Restate the data word for word and leave the images out.

##### Provided material #####

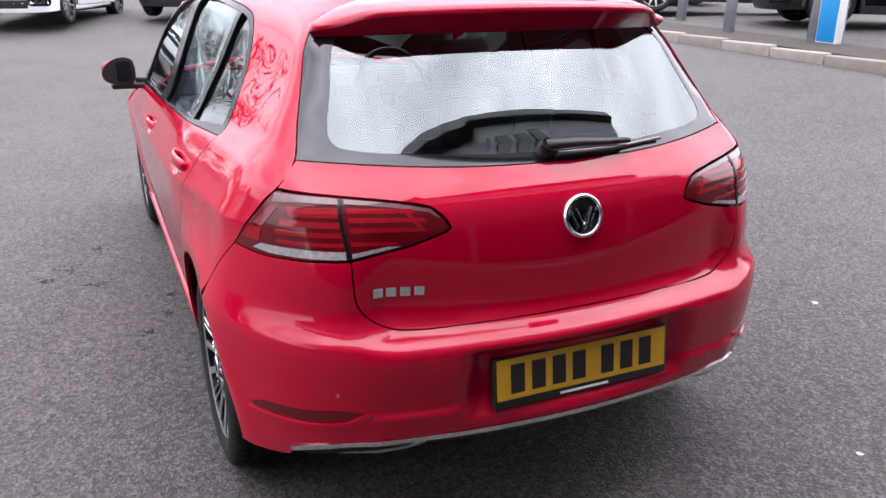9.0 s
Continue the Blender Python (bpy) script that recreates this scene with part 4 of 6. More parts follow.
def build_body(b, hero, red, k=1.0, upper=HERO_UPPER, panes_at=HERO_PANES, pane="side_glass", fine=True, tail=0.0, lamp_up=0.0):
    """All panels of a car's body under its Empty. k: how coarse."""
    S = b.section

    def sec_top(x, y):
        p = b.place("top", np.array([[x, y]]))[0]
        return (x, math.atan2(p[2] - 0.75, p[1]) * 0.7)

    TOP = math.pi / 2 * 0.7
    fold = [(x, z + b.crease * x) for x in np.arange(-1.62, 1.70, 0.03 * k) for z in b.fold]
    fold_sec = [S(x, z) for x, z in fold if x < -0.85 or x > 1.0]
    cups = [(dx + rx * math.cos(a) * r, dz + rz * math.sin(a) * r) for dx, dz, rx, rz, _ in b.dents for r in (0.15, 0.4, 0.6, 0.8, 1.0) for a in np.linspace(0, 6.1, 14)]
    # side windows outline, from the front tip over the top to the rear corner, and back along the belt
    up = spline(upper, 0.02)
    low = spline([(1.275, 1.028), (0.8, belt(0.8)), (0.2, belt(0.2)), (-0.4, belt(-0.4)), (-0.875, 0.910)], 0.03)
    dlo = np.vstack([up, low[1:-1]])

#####

(Written solution)
9.0 s
Continue the Blender Python (bpy) script that recreates this scene with part 4 of 6. More parts follow.
def build_body(b, hero, red, k=1.0, upper=HERO_UPPER, panes_at=HERO_PANES, pane="side_glass", fine=True, tail=0.0, lamp_up=0.0):
    """All panels of a car's body under its Empty. k: how coarse."""
    S = b.section

    def sec_top(x, y):
        p = b.place("top", np.array([[x, y]]))[0]
        return (x, math.atan2(p[2] - 0.75, p[1]) * 0.7)

    TOP = math.pi / 2 * 0.7
    fold = [(x, z + b.crease * x) for x in np.arange(-1.62, 1.70, 0.03 * k) for z in b.fold]
    fold_sec = [S(x, z) for x, z in fold if x < -0.85 or x > 1.0]
    cups = [(dx + rx * math.cos(a) * r, dz + rz * math.sin(a) * r) for dx, dz, rx, rz, _ in b.dents for r in (0.15, 0.4, 0.6, 0.8, 1.0) for a in np.linspace(0, 6.1, 14)]
    # side windows outline, from the front tip over the top to the rear corner, and back along the belt
    up = spline(upper, 0.02)
    low = spline([(1.275, 1.028), (0.8, belt(0.8)), (0.2, belt(0.2)), (-0.4, belt(-0.4)), (-0.875, 0.910)], 0.03)
    dlo = np.vstack([up, low[1:-1]])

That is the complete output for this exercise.